CVS, Walgreens and Walmart Settle Opioid Lawsuits for $13B

November 3, 2022 by Tom Ramstack
CVS, Walgreens and Walmart Settle Opioid Lawsuits for $13B
CVS Pharmacy (Photo by Dan McCue)

Drugstore retailers CVS Pharmacy and Walgreens on Wednesday announced a $10 billion settlement of thousands of state and local lawsuits accusing the companies of mishandling their sales of opioid painkillers.

Walmart has tentatively agreed to pay another $3 billion to settle claims.

The agreements could end years of lawsuits if they win final approval from states, cities and counties that sued on behalf of their citizens.

Opioids are powerful painkillers known for giving users a sense of euphoria that can be addictive. They are blamed for more than 500,000 deaths in the United States in the past two decades.

Beginning with an aggressive pharmaceutical company marketing campaign that downplayed dangers of the drug, opioid prescriptions rose in the United States from 76 million in 1991 to 207 million in 2013, when the Food and Drug Administration realized their use was getting out of control.

By 2014, nearly two million Americans abused or were dependent on prescription opioids, according to the Centers for Disease Control and Prevention.
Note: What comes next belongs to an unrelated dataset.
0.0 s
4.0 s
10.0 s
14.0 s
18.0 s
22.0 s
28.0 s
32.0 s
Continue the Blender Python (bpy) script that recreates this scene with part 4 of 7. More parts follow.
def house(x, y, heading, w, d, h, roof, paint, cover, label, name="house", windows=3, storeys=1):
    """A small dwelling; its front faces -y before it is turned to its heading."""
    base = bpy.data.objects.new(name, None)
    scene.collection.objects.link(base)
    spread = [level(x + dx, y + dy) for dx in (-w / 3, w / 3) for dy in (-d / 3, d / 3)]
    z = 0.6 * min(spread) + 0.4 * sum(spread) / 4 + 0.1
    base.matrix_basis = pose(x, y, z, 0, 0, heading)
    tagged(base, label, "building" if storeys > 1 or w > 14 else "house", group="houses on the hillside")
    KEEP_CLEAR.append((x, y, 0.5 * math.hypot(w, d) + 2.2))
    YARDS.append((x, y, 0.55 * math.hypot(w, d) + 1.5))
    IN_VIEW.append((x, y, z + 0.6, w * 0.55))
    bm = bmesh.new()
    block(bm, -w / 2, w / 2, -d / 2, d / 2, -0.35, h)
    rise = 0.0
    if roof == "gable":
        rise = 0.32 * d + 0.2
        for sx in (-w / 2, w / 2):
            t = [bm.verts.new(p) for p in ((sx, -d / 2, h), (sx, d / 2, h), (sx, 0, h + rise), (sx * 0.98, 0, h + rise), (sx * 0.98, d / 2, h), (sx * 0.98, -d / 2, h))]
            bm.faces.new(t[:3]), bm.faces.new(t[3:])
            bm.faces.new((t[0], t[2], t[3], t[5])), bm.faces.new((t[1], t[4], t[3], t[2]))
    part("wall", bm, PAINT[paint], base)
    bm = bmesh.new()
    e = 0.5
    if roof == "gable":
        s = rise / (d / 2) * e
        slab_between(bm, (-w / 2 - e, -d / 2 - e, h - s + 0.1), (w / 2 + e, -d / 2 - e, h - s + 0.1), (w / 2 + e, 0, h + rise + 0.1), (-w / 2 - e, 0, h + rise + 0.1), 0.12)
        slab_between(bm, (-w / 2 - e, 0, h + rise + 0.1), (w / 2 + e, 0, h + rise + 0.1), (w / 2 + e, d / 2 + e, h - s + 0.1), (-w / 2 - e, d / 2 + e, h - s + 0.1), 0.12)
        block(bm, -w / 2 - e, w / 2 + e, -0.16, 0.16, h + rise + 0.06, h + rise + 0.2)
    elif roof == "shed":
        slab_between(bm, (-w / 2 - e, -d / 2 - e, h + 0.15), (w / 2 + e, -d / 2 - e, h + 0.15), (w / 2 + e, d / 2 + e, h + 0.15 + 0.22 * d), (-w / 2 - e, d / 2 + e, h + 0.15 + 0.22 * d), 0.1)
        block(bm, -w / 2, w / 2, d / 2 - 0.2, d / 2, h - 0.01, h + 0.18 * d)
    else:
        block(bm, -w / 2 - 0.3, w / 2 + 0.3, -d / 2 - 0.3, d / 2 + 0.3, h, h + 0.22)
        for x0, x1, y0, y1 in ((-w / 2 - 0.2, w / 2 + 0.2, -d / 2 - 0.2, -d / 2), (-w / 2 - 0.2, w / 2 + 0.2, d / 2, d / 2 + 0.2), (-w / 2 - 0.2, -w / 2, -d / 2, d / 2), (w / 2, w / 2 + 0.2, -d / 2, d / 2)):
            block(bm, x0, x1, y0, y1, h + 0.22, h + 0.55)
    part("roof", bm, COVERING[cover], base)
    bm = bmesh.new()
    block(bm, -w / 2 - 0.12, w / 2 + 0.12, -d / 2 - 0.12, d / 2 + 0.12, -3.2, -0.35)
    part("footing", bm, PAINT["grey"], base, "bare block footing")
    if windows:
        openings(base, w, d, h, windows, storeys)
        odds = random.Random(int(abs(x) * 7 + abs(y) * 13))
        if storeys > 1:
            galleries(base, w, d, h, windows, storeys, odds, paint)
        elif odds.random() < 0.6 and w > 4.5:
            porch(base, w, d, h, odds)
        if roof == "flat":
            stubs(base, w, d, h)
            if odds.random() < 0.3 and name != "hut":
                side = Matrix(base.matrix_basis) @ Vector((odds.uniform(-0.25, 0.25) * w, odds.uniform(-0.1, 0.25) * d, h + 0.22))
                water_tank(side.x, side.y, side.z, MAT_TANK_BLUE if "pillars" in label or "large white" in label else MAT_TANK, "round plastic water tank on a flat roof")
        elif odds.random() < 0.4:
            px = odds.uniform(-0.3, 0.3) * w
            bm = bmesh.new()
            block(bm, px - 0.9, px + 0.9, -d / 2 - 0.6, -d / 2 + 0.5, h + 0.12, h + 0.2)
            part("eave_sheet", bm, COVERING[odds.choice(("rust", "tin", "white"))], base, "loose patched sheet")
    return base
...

The CDC’s National Center for Health Statistics reported that 71,238 Americans died from opioids last year, up from 57,834 in 2020.

Persons who became addicted to the drugs, or families of the deceased victims, sued pharmaceutical companies that manufactured them and their distributors, such as CVS, Walgreens and Walmart.
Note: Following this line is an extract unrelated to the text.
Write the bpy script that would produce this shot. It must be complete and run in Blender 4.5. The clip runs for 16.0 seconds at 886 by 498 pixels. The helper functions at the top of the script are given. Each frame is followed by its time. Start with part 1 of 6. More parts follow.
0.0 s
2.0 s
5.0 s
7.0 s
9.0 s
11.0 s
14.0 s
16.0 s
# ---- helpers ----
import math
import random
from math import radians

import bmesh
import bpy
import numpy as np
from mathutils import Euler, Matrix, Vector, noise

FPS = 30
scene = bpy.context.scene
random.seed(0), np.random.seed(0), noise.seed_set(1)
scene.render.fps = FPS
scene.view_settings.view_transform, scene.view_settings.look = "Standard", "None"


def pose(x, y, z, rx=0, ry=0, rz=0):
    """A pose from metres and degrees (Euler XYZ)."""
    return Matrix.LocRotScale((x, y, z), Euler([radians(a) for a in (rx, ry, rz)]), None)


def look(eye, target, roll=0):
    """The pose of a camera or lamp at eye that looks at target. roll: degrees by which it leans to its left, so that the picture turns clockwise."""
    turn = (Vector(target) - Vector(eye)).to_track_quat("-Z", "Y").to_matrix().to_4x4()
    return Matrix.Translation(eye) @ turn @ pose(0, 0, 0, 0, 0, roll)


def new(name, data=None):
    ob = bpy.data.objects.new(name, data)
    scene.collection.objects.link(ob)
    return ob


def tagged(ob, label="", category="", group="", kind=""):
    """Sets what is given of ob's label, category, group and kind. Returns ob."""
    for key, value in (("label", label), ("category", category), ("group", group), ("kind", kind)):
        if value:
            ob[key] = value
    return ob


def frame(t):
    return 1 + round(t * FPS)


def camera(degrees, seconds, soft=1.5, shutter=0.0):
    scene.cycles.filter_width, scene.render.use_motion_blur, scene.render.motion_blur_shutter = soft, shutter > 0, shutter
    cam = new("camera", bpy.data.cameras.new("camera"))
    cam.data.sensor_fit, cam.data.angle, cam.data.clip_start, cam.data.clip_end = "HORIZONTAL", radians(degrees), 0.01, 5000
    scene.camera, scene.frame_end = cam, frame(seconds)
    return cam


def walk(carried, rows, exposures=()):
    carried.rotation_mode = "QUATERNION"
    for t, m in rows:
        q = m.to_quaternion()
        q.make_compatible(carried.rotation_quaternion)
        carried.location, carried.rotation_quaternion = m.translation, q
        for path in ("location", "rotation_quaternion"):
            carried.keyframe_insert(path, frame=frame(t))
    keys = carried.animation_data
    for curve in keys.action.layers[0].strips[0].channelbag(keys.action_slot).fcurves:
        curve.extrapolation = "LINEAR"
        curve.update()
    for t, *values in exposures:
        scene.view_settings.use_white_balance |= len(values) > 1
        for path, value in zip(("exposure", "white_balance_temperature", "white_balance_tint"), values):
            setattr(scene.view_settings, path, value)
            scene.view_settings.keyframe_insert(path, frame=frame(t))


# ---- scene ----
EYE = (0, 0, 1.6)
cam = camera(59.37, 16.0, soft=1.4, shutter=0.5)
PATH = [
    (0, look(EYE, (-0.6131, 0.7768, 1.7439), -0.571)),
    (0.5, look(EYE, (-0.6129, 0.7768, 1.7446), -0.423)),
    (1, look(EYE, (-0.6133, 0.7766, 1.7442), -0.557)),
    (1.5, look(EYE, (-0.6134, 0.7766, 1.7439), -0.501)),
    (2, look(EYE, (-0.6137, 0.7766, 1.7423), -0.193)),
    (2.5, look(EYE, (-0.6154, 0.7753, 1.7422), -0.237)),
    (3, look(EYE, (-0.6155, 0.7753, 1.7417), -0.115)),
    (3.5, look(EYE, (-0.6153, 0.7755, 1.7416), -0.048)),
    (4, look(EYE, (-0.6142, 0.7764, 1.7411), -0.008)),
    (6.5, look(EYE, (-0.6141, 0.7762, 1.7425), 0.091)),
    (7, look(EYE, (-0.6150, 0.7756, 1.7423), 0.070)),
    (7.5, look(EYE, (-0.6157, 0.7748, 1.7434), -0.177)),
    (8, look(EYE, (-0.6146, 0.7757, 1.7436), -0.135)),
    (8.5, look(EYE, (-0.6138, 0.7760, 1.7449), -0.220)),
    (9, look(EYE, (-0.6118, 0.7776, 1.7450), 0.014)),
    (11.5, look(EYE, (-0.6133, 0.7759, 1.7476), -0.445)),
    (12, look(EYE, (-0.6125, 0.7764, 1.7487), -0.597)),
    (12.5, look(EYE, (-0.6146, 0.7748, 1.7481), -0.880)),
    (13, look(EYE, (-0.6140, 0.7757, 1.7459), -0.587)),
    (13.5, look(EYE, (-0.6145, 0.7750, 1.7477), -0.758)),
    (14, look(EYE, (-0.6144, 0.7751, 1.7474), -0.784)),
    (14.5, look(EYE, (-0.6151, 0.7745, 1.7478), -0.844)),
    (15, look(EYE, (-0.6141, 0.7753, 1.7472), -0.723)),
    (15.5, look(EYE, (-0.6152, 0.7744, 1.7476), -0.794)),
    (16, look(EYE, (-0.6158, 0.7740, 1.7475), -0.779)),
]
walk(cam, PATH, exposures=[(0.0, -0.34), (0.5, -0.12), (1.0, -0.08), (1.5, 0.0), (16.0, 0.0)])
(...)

The manufacturers have already settled for $26 billion. They included Johnson & Johnson, AmerisourceBergen Corp., Cardinal Health Inc. and McKesson Corp.

The retailers said doctors who prescribed the drugs should be blamed, not the drugstores. Their legal defense met with different degrees of success or failure in various states.

The lawsuits accused the companies of filling vast numbers of opioid prescriptions that were not medically necessary.

The lawsuits were consolidated into class actions that were being handled primarily by federal courts in Ohio and San Francisco. Settlement discussions with state attorneys general started shortly after the companies lost key legal battles in both courts.

The settlement money is supposed to be used to control drug addictions in states and cities that will share the money.

“We are pleased to resolve these longstanding claims and putting them behind us is in the best interest of all parties, as well as our customers, colleagues and shareholders,” Thomas Moriarty, CVS chief policy officer and general counsel, said in a statement.

Walgreens said in a statement: “As one of the largest pharmacy chains in the nation, we remain committed to being a part of the solution, and this settlement framework will allow us to keep our focus on the health and wellbeing of our customers and patients, while making positive contributions to address the opioid crisis.”

A statement from lawyers for local governments said, “These agreements will be the first resolutions reached with pharmacy chains and will equip communities across the country with the much-needed tools to fight back against this epidemic and bring about tangible, positive change.”